JP Morgan was American’s de facto central banker back in 1907 (before the creation of the Federal Reserve) and is credited by many historians with single-handedly saving the world, or at least saving America during that particular panic. Here are some of the steps he took to deal with the spiral of bank runs and the tumbling market that were threatening the very fabric of America’s financial system (sound familiar?):

  • Slow withdrawals
    Having decided that a perfectly healthy trust, the Trust Company of America, must not be allowed to go bust for reasons of groundless panic alone, Morgan took steps to halt the run. The first step was to ask the tellers to “work inefficiently”. Where they had been paying out dollars at a rate of 8 million a day, Morgan ordered this to be cut to 4, 3 and then 2 million. The modus operandi? Nothing more complicated than asking them to count the wads two and three times before handing them over. Remarkably similar to the maximum 60 euro withdrawl limit applied to ATMs in Greece.
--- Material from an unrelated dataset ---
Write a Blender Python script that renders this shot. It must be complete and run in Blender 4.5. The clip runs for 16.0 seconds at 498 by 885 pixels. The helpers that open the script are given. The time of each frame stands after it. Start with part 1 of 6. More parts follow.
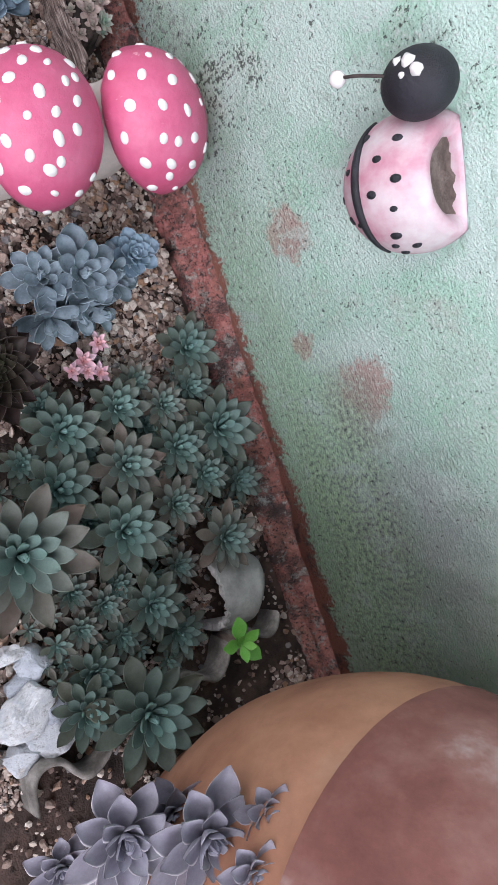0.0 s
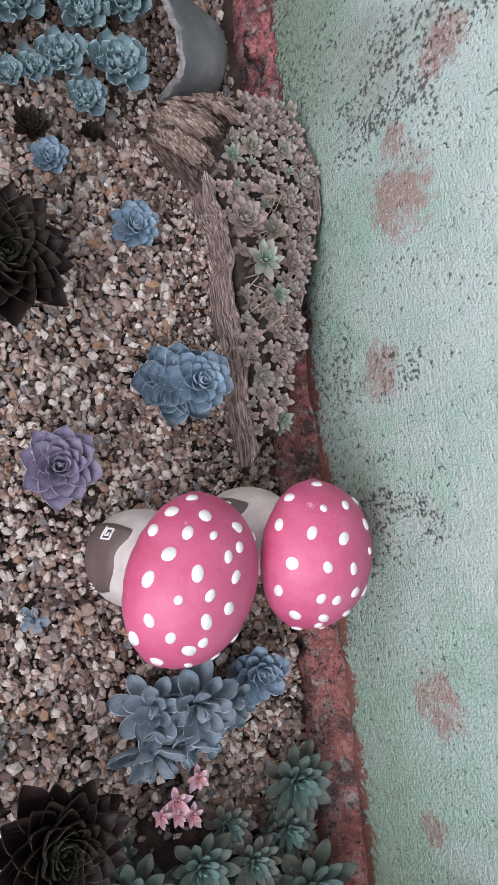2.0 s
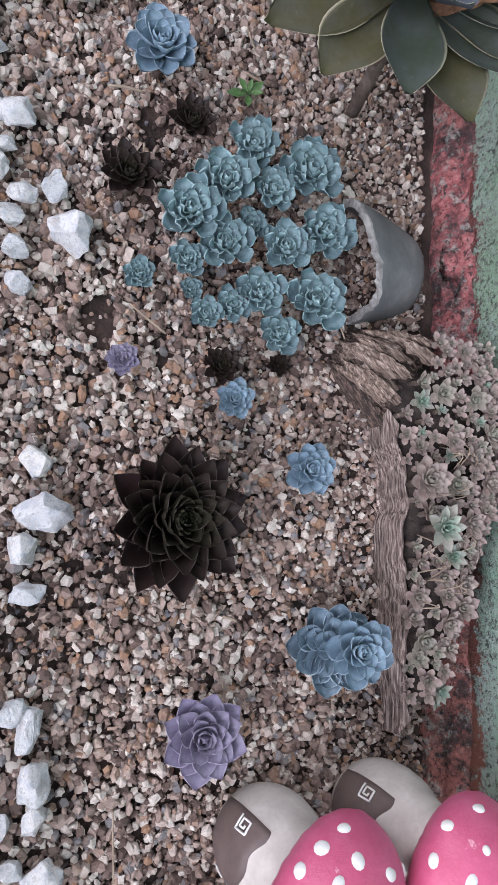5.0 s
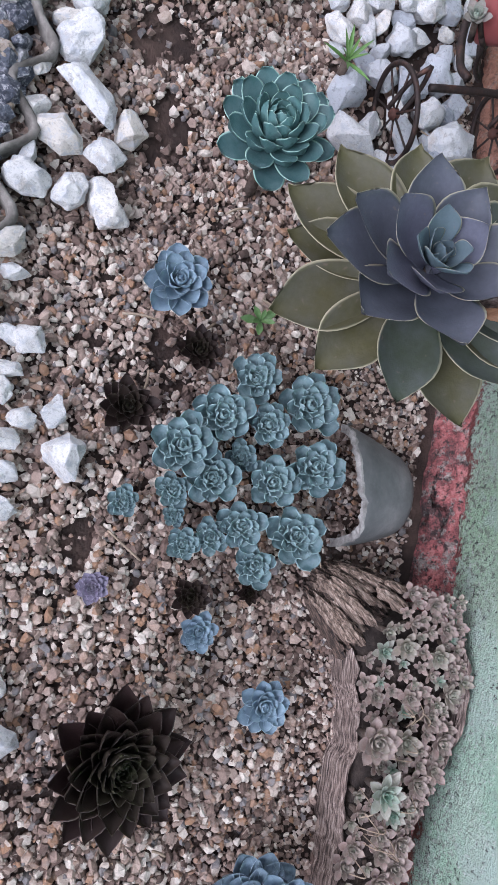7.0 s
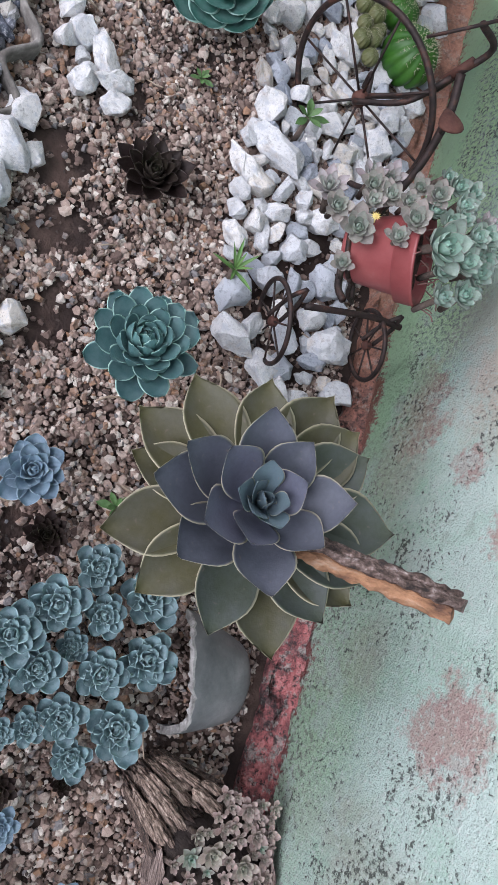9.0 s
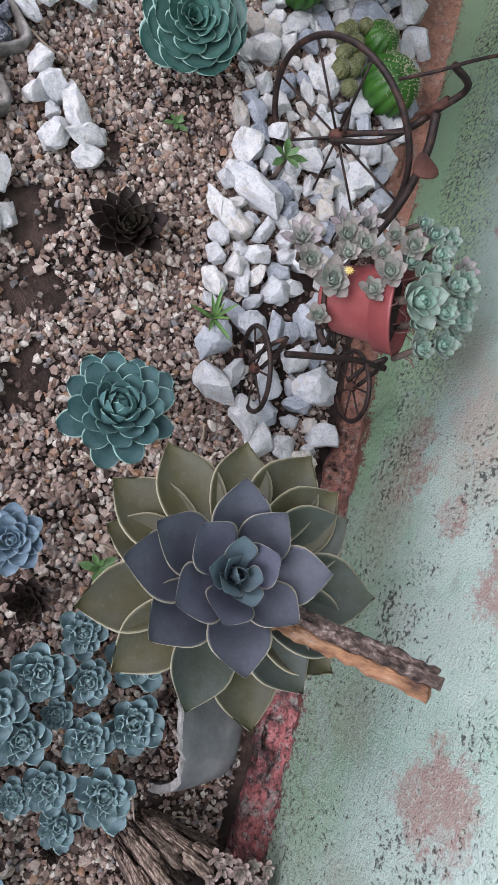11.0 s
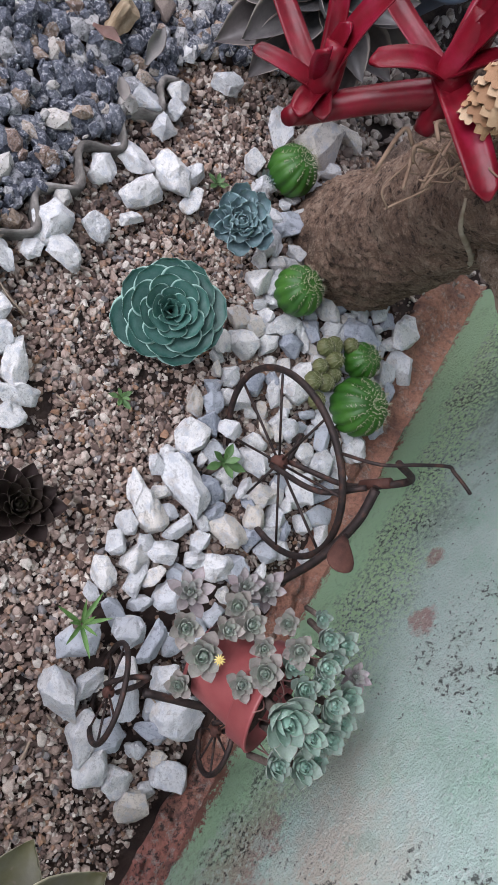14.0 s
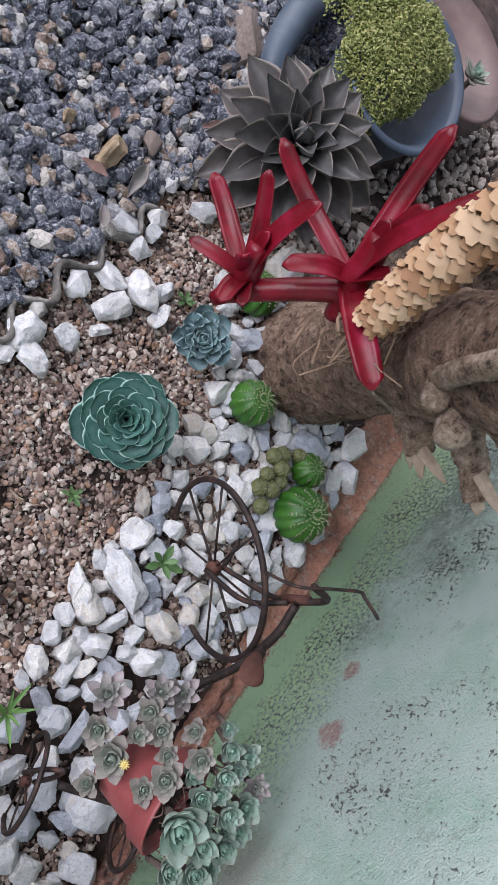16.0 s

  • Discourage withdrawals
    Knowing that the only thing more frightening than entrusting your money to a bank is looking after it yourself, Rubython tells us that Morgan’s next ploy was to personally phone a number of newspaper editors to ask them to run as many stories about house burglaries as they could. “Burglaries up 1500%” etc. People would be less likely to take custody of their own life savings if they had to take responsibility for guarding them themselves.
  • Wheel out the celebritites
    Just as it is today, celebrity was also a powerful tool back in 1907. Morgan knew this and placed a call to another tycoon–John D. Rockefeller. JDR immediately and publicly announced that he was depositing 10 million of his own oily dollars in the National City Bank (by this point the focus of Morgan’s efforts). Sure enough people fell into line and did the same with their own mini cash hoards. Remember Buffett during the dark days of the last crisis? Same playbook.
  • Befriend the bad guys
    Before the days of decisive politicians banning short-selling, there was a more old-school way to deal with the problem of self-feeding vortex-type bear markets. Simply summon the cads responsible to your office (or your broker’s, in the case of JP Morgan) and appeal to their patriotism. Thus Jesse Livermore, the legendary trader and chief profiteer of this particular bear market, found himself being appealed to in this manner. Needless to say, he turned around and went long immediately. Allied with the huge loan provided by Morgan and his fellow bankers the market–having been at risk of closure due to the complete lack of money on offer–survived.
  • Preach calm
    The final card up Morgan’s sleeve was to organise a meeting of NY City’s senior men of the cloth and appeal to them to preach calm. They assented and their influence was such that calm was indeed restored.

It is surprising sometimes just how fragile the system can be and the importance of the role played by that most fragile of commodities–confidence. Panic? Don’t do it!